I met so many people [where] if you had [had] a lawyer at that moment, your life wouldn’t be in peril right now. I remember meeting this guy in a migrant shelter in Mexico called “Hermanos en el Camino,” which is along the train going north, “La Bestia.” He was the only other out gay man there, and he couldn’t leave the shelter because that was the only place he could get HIV medication.
I knew that people who were going to be denied health care based on some part of their identity could qualify for asylum — and that this person, if he had had a good attorney in the United States before he was deported, could have won his asylum case. But he didn’t, and now I don’t think he’s alive anymore.
So [I decided] to pursue tangible skills to offer to this movement.
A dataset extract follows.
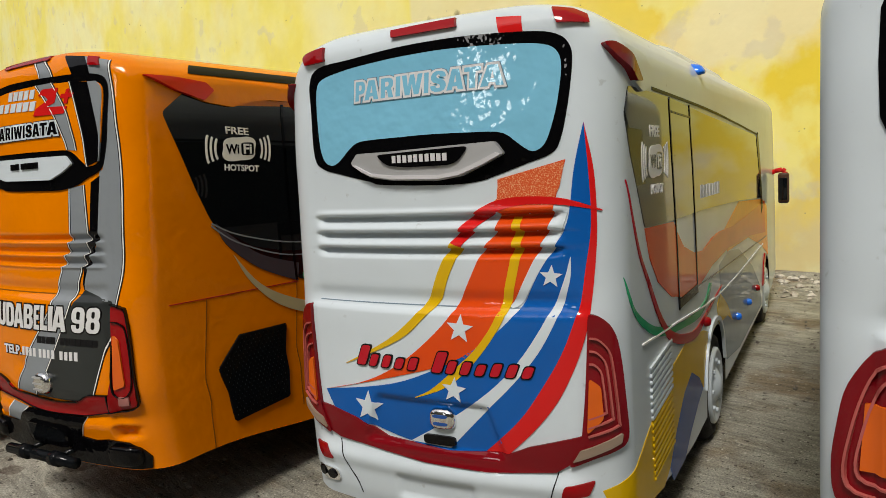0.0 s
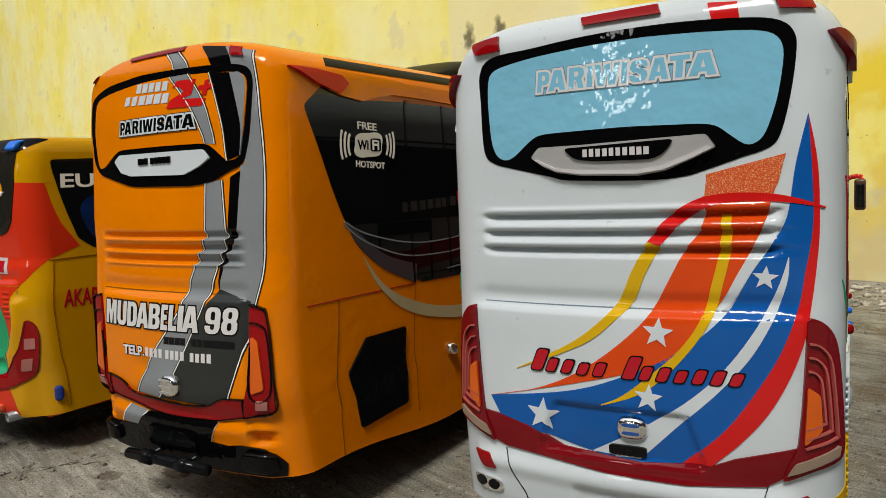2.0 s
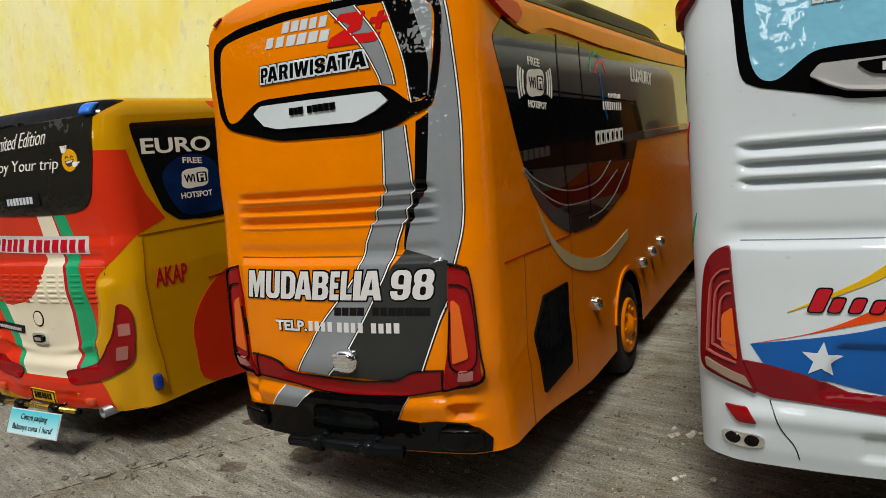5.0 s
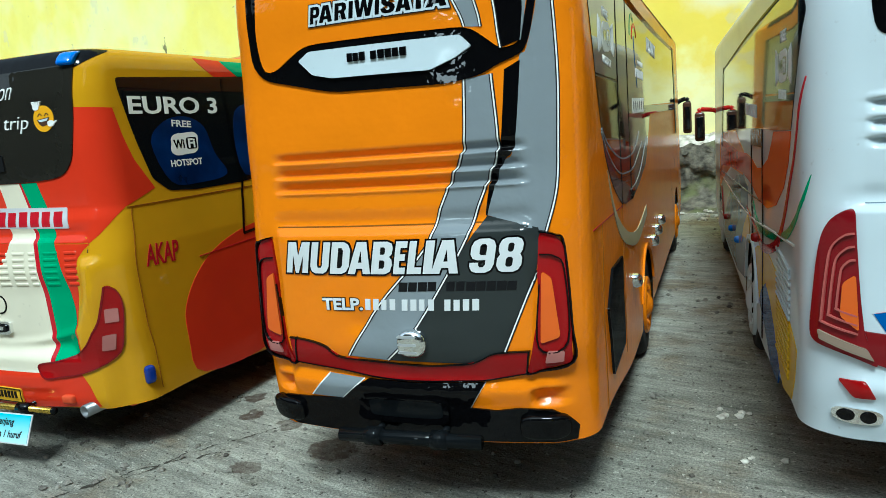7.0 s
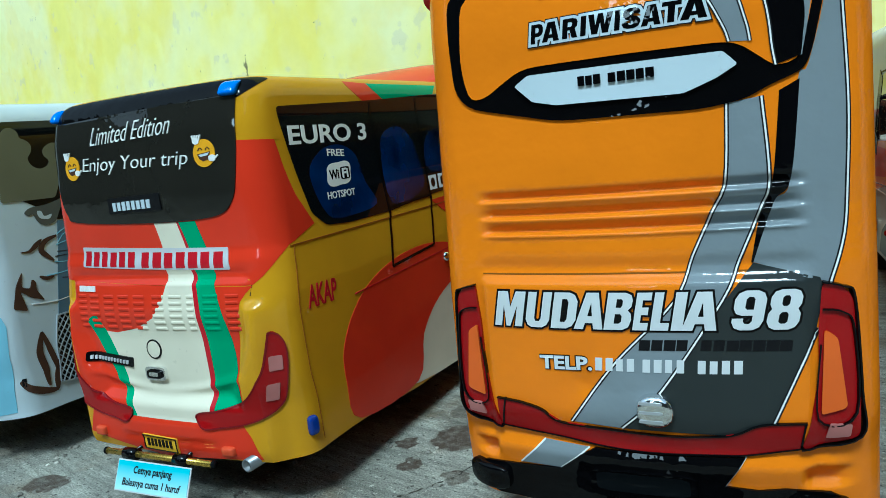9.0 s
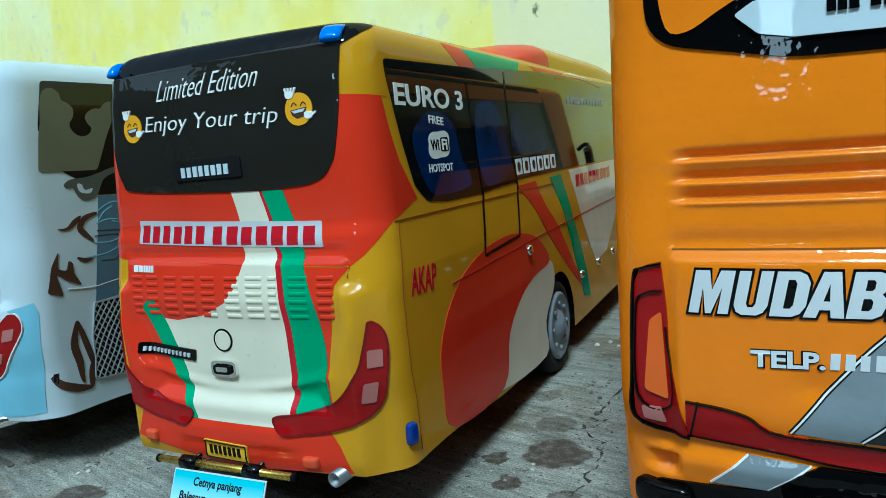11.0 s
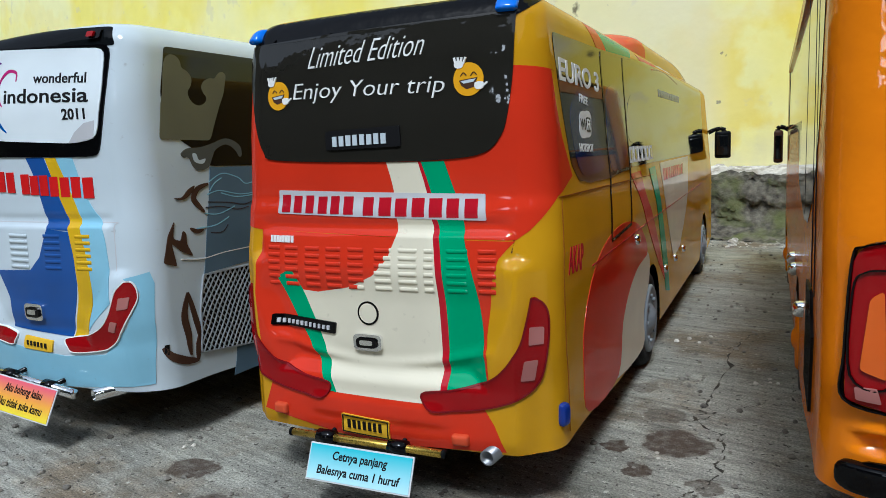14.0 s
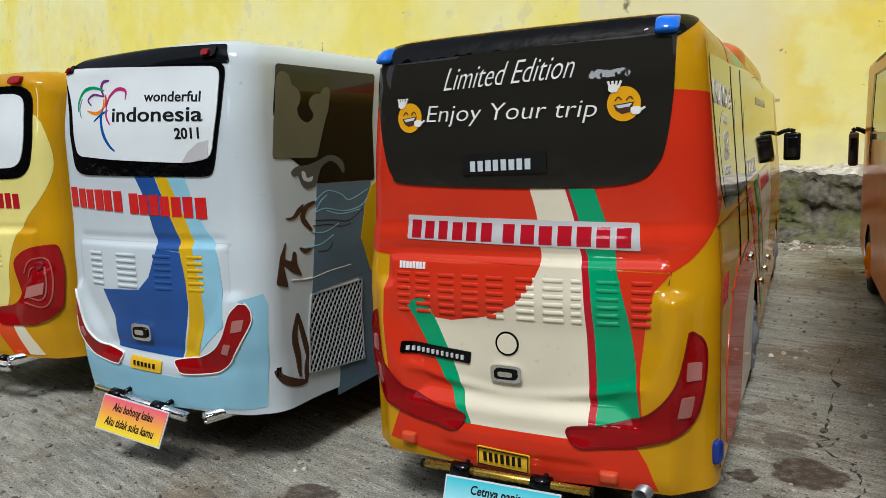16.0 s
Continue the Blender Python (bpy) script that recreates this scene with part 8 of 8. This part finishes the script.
band(B5, "stripe", CREAM, 1, [(26, 56), (30, 44), (36, 32)], [(34, 54), (40, 44), (48, 32)])
poly(B5, "roof_lamp", LENS_RED, 2, oval(44, 200.5, 9, 5, power=3), thick=3.0)
under_bar(B5, -0.030, 0.028, 0.222, 0.028, 0.026, 0.0030, CHROME, BLACK_GLOSS)
rod(B5, (-0.882, 0.224, 0.029), (-0.872, 0.26, 0.030), 0.0034, CHROME, "exhaust", bore=0.0026)
for sx in (1, -1):
    for y in B5["wheels"]:
        wheel(B5, y, sx, WHITE)

# ---- white coach at the start of the row ----
coach("model_bus", B0, WHITE, "white model coach with dark red ringed tail lamps")
for sx in (False, True):
    tail = poly(B0, "tail_lamp", LENS_DARK, 1, [(40, 109), (52, 107), (59, 95), (63, 74), (62, 62), (46, 58), (44, 80)], thick=1.6, soft=5, mirror=sx)
    poly(B0, "lamp_amber", LENS_AMBER, (2, 2.2), [(46, 92), (54, 92), (55, 74), (46, 74)], parent=tail, mirror=sx)
    for k in (0.85, 0.68):
        line(B0, "lamp_ring", LENS_PINK, (2, 2.3), [(45, 84 + 22 * k), (45 + 8 * k, 84 + 20 * k), (45 + 14 * k, 84), (45 + 15 * k, 84 - 18 * k), (45, 84 - 20 * k)], 0.6, parent=tail, mirror=sx)
poly(B0, "window_frame", BLACK_GLOSS, 1, oval(0, 178, 104, 44, power=6), thick=0.8)
poly(B0, "rear_window", GLASS_BLACK, (2, 0.95), oval(0, 179, 94, 36, power=6))
for sx in (1, -1):
    poly(B0, "side_window", GLASS_DARK, 1, [(sx * 82, 182), (sx * 420, 178), (sx * 430, 136), (sx * 92, 136)])
    for y in B0["wheels"]:
        wheel(B0, y, sx, WHITE)

# ---- printed cards hung from the tow bars ----
card("card", "pale blue printed card hanging from the gold bar", CARD_CYAN, pose(-0.5365, 0.1838, 0.0202, 66, 0, 0), 0.0445, 0.0130,
     [("Cetnya panjang", 0.024), ("Balesnya cuma 1 huruf", 0.036)])
card("card", "pink and yellow printed card hanging from the chrome bar", CARD_SUNSET, pose(-0.7285, 0.1845, 0.0260, 66, 4.5, -2), 0.0445, 0.0160,
     [("Aku bohong kalau", 0.028), ("Aku tidak suka kamu", 0.034)])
Because even though I’m not a migrant, I’m not a person who is being terrorized by the immigration–border security complex, I can provide something tangible.
The position I found with Make the Road was in the workers’ unit, and I was really inspired by that model of not only providing services but also connecting people to organizing. And if the people who are being targeted are the people who need to be involved in organizing, if they can’t pay rent, because their boss doesn’t pay them and their landlord is harassing them, and they’re afraid of their family being torn apart, then how can we expect that person to have a political voice?
That [framework] helped me move from a deportation defense kind of practice into a worker practice — thinking, how can we improve people’s lives so they can be political agents? And also, the only kind of attorney I ever wanted to be was one who was connected to organizing.